Is the mean or the median a more appropriate measure of center for this data set? Explain your reasoning.
Can Jada use these data displays to find the exact median? Explain how you know.
Can Jada use these data displays to find the exact mean?
What would be an appropriate measure of variability for this data set? Find or estimate its value.
Answer:
Jada asked about 100 students.
The median is more appropriate because the data is not symmetric.
Yes, the box plot gives the exact median, 5 hours.
No
Sample response: The IQR (interquartile range) is appropriate because the median is being used as a measure of center.
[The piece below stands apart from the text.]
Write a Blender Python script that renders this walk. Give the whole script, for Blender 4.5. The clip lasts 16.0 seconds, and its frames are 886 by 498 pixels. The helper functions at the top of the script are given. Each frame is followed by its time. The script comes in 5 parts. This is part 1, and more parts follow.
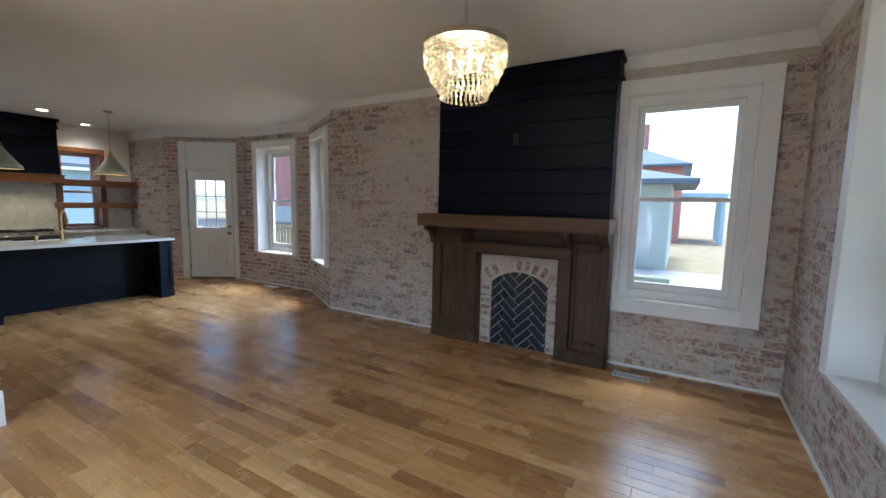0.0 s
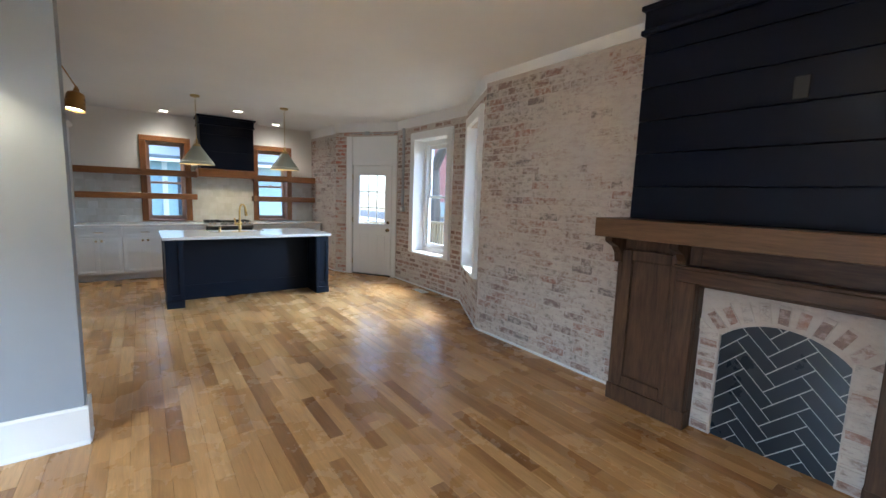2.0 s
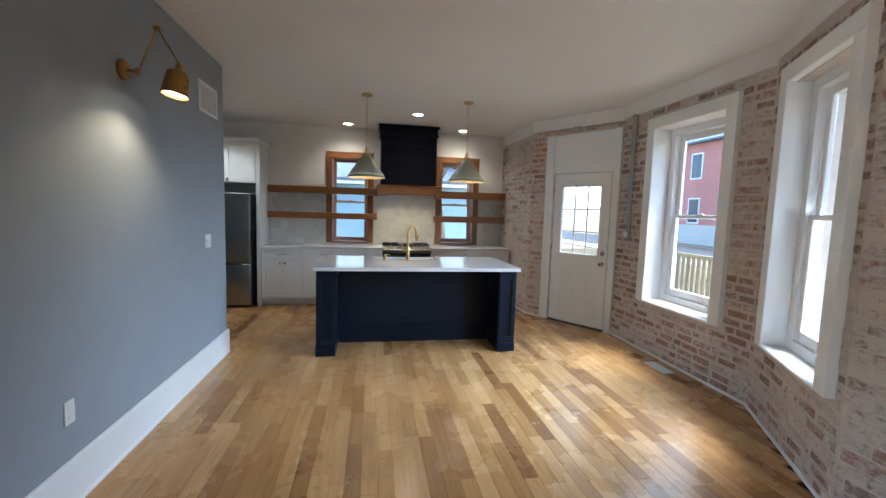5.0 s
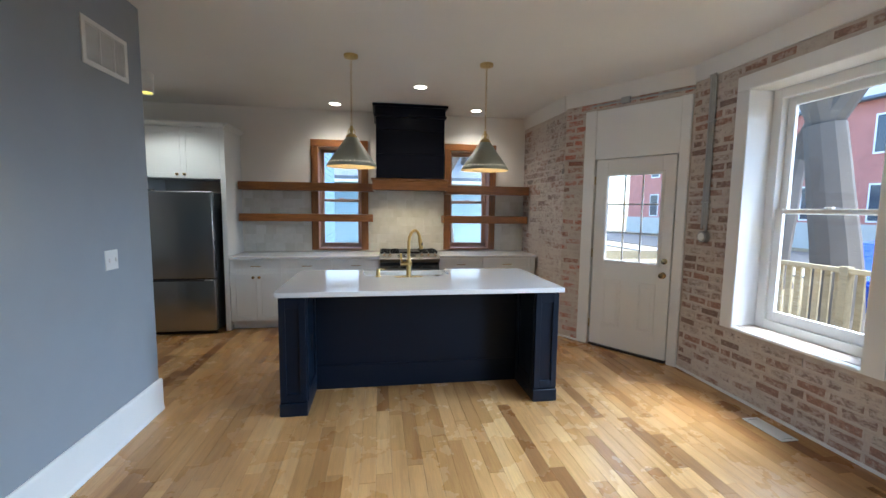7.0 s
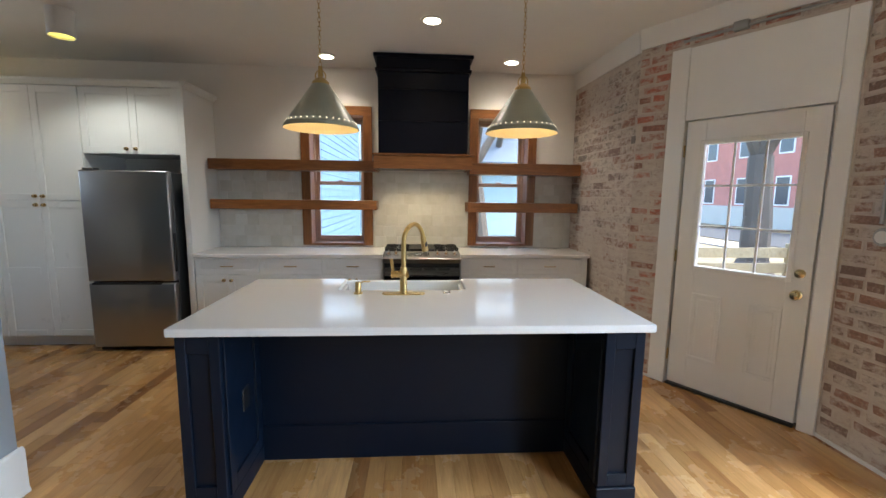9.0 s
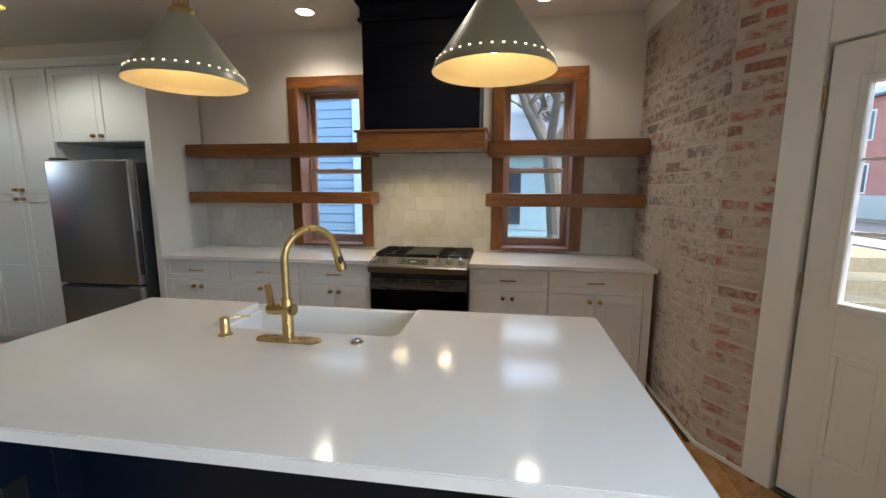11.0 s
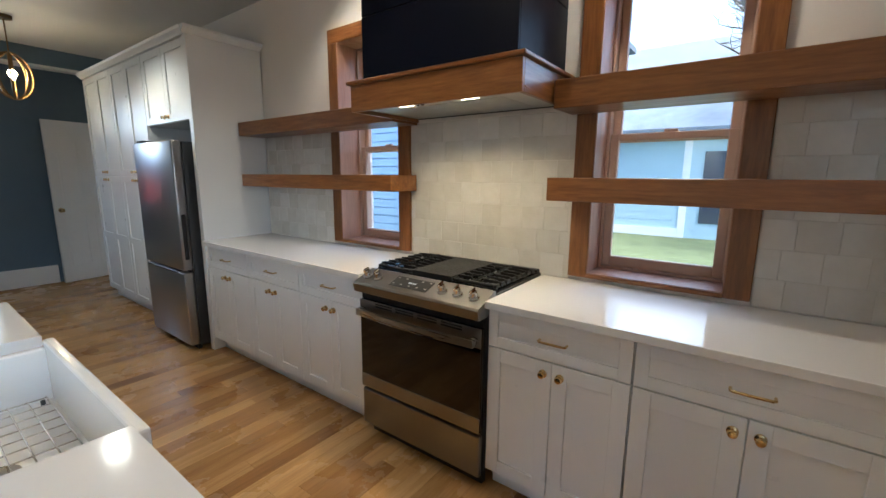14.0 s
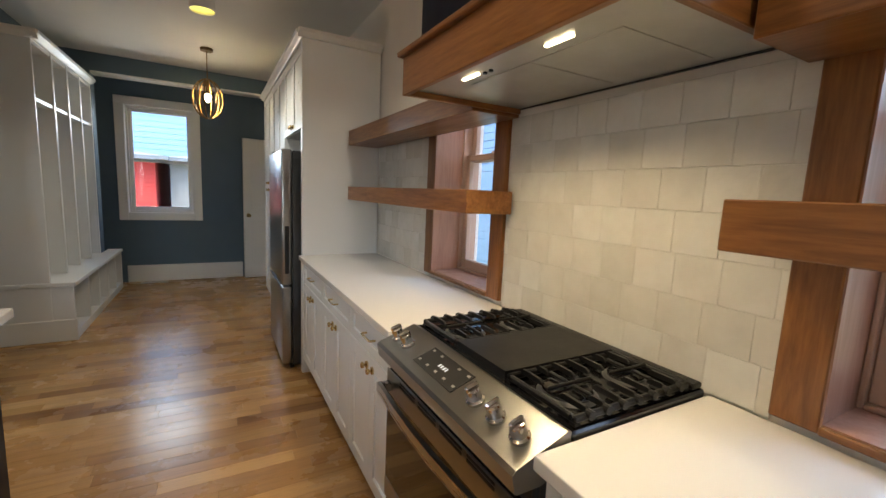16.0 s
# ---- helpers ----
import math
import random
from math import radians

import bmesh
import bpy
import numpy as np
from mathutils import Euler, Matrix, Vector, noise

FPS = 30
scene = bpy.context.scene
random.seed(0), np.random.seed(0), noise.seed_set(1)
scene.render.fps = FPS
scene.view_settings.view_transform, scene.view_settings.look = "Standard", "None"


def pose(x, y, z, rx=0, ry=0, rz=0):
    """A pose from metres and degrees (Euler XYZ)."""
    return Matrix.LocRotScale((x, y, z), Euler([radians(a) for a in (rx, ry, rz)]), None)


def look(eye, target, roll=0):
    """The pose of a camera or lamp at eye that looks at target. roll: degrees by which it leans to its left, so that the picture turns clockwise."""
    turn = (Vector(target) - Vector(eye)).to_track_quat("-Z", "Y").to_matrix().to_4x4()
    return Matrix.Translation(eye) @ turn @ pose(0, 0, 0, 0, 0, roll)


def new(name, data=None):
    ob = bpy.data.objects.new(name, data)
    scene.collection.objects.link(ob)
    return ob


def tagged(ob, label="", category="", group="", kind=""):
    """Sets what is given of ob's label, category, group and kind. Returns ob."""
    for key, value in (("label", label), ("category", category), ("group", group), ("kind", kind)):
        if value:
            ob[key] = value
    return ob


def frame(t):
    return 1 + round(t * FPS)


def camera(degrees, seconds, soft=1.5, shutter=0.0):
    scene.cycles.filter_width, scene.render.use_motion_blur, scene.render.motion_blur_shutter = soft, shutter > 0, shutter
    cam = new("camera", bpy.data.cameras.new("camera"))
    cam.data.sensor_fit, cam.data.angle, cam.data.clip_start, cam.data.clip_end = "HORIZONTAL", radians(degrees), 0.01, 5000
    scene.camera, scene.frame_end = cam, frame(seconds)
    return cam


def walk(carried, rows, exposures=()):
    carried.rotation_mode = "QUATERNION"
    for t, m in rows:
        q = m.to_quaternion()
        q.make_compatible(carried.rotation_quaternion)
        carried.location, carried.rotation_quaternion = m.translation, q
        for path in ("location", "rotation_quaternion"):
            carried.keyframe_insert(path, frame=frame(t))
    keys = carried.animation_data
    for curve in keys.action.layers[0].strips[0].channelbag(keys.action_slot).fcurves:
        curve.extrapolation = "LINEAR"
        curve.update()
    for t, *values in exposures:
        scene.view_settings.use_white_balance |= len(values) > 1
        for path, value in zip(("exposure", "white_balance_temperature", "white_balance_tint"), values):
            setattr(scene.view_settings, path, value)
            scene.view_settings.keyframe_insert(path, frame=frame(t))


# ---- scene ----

The box plot gives the IQR of 8 hours because 10−2=8.
Tier 1 response:
Accurate, correct work.
Correct answer to each question, description of why IQR is an appropriate measure of spread, correct IQR.
Acceptable errors: Mistake in determining median or IQR caused by a misreading of the box plot.
Tier 2 response:
Work shows good conceptual understanding and mastery, with minor errors.
Sample errors: Incorrect response for histogram total, larger than 6; stating that the data is symmetric; attempt to calculate precise mean; incorrect or missing IQR calculation.
Acceptable errors: Incorrect MAD estimation, given (incorrect) statement that data is symmetric.
Tier 3 response:
Work shows a developing but incomplete conceptual understanding, with significant errors.
Sample errors: Two or more error types from Tier 2 response; incorrect response for histogram total, 6 or fewer; incorrect median; invalid use of box plot to determine mean.
Tier 4 response:
Work includes major errors or omissions that demonstrate a lack of conceptual understanding and mastery.
Sample errors: Three or more error types from Tier 2 response; two or more error types from Tier 3 response; multiple omitted parts.
Teaching Notes
This question is about the limitations of the histogram and box plot, which provide only partial information about a distribution. Notably, one display may be more useful than another depending on the question asked about the data.